BRIEF – Copy out all lines that hold "group".

DATA SECTION –
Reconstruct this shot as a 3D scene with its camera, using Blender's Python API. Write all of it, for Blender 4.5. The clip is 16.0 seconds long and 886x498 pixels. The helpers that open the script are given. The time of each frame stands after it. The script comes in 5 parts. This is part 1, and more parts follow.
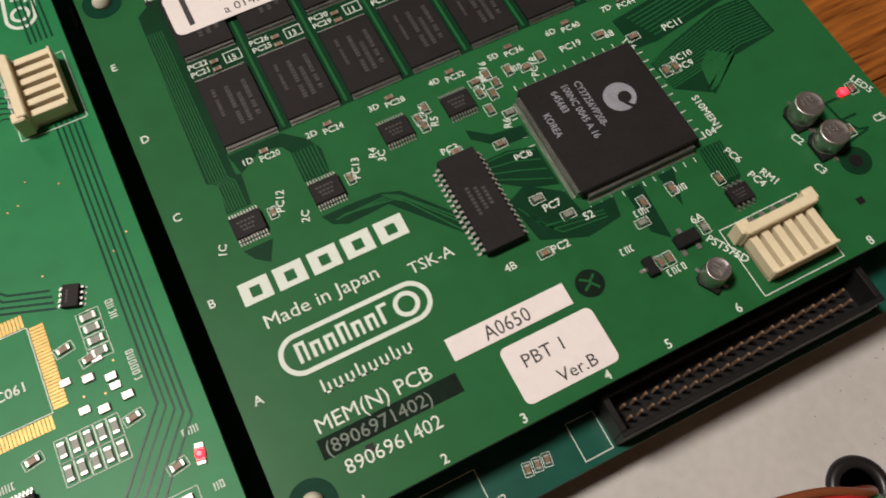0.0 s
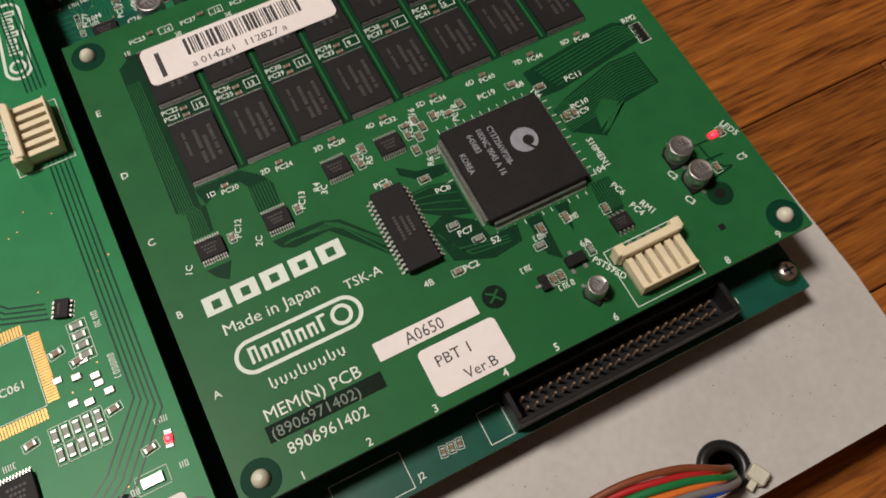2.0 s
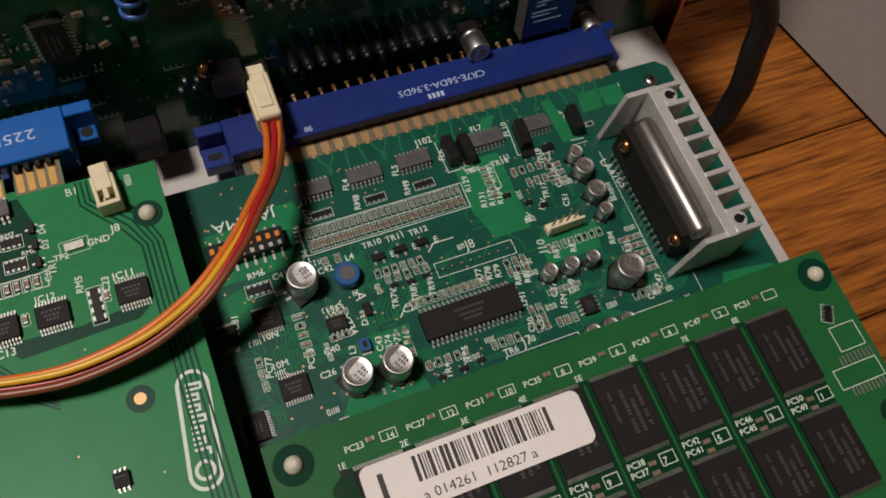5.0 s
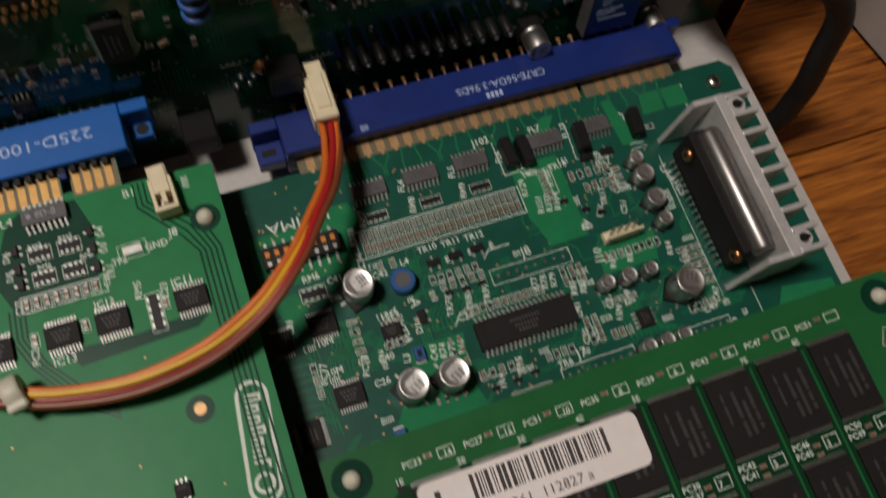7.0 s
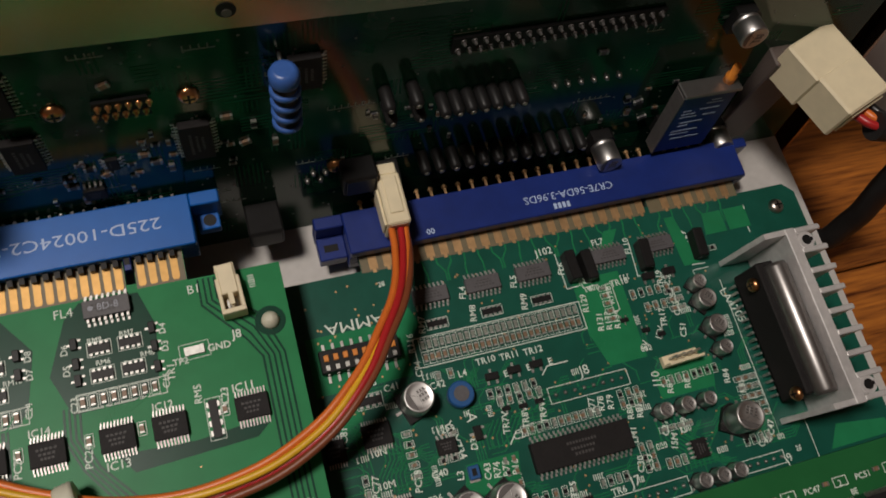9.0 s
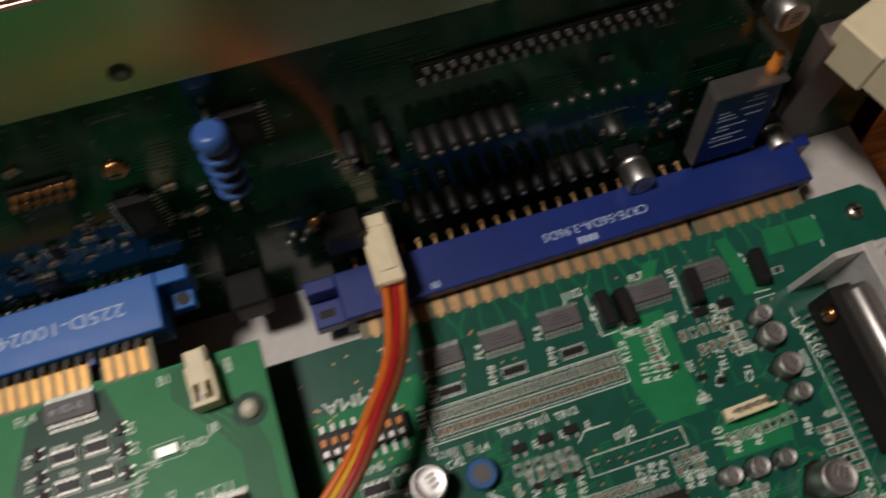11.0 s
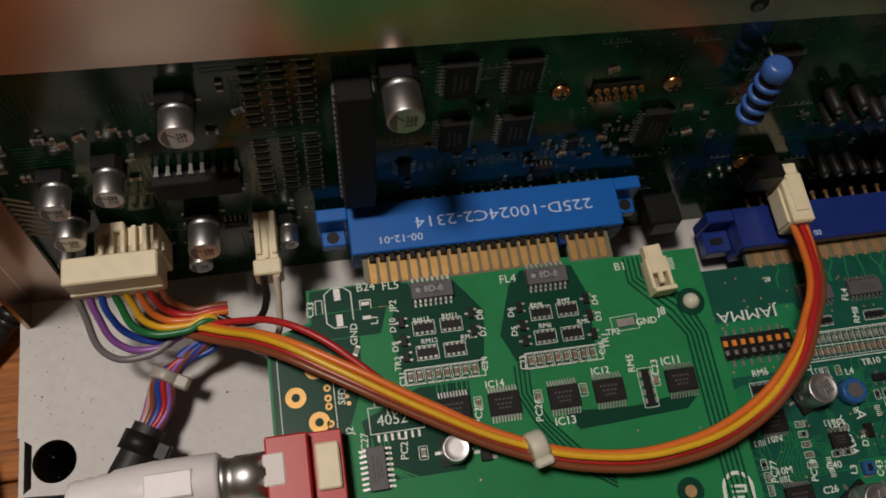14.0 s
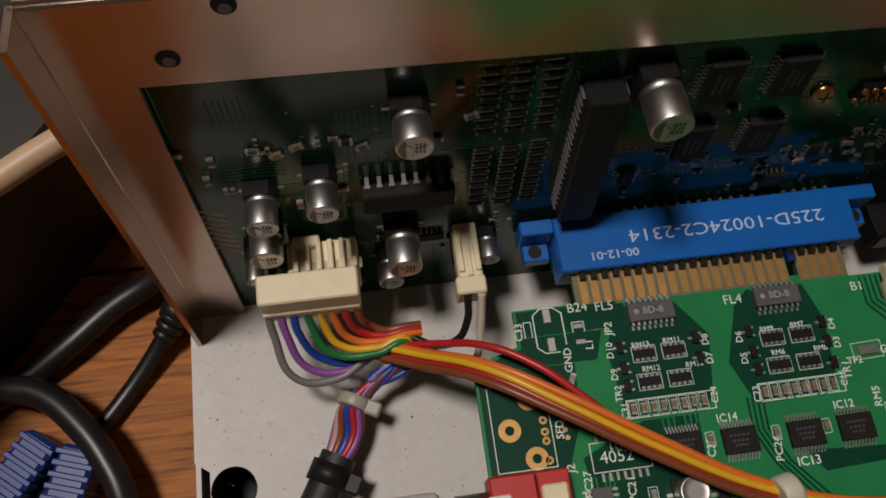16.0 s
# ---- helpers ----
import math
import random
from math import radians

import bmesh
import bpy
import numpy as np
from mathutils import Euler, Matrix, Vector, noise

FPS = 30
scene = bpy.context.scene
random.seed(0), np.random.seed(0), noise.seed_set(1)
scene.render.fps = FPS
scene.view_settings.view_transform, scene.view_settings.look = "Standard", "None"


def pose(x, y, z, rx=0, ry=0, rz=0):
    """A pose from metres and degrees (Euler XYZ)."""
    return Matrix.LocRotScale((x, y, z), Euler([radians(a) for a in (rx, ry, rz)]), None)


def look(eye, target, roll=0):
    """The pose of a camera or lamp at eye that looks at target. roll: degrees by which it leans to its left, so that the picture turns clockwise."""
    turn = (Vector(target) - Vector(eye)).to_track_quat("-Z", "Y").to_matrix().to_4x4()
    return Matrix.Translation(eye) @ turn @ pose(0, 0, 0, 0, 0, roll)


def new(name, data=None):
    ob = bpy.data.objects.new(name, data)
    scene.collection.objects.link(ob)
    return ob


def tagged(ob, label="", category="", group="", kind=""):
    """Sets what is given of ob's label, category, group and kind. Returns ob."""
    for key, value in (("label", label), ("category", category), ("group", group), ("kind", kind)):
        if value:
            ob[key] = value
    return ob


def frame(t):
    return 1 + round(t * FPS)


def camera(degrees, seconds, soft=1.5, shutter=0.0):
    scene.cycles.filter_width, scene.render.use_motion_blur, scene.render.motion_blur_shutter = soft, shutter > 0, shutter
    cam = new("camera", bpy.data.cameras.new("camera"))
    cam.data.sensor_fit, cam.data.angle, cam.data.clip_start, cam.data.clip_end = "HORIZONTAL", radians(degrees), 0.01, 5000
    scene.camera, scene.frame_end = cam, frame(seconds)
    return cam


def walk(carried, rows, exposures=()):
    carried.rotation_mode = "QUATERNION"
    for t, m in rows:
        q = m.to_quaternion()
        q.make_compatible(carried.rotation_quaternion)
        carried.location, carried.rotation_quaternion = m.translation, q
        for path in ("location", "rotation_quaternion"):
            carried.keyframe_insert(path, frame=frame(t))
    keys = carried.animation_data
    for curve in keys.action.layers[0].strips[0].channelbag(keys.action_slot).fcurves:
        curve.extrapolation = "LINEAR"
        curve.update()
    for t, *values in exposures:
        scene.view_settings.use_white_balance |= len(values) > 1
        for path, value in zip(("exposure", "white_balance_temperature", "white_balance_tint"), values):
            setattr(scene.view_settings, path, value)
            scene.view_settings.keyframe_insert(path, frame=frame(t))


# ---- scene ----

RESPONSE TO THE TASK –
def tagged(ob, label="", category="", group="", kind=""):
    """Sets what is given of ob's label, category, group and kind. Returns ob."""
    for key, value in (("label", label), ("category", category), ("group", group), ("kind", kind)):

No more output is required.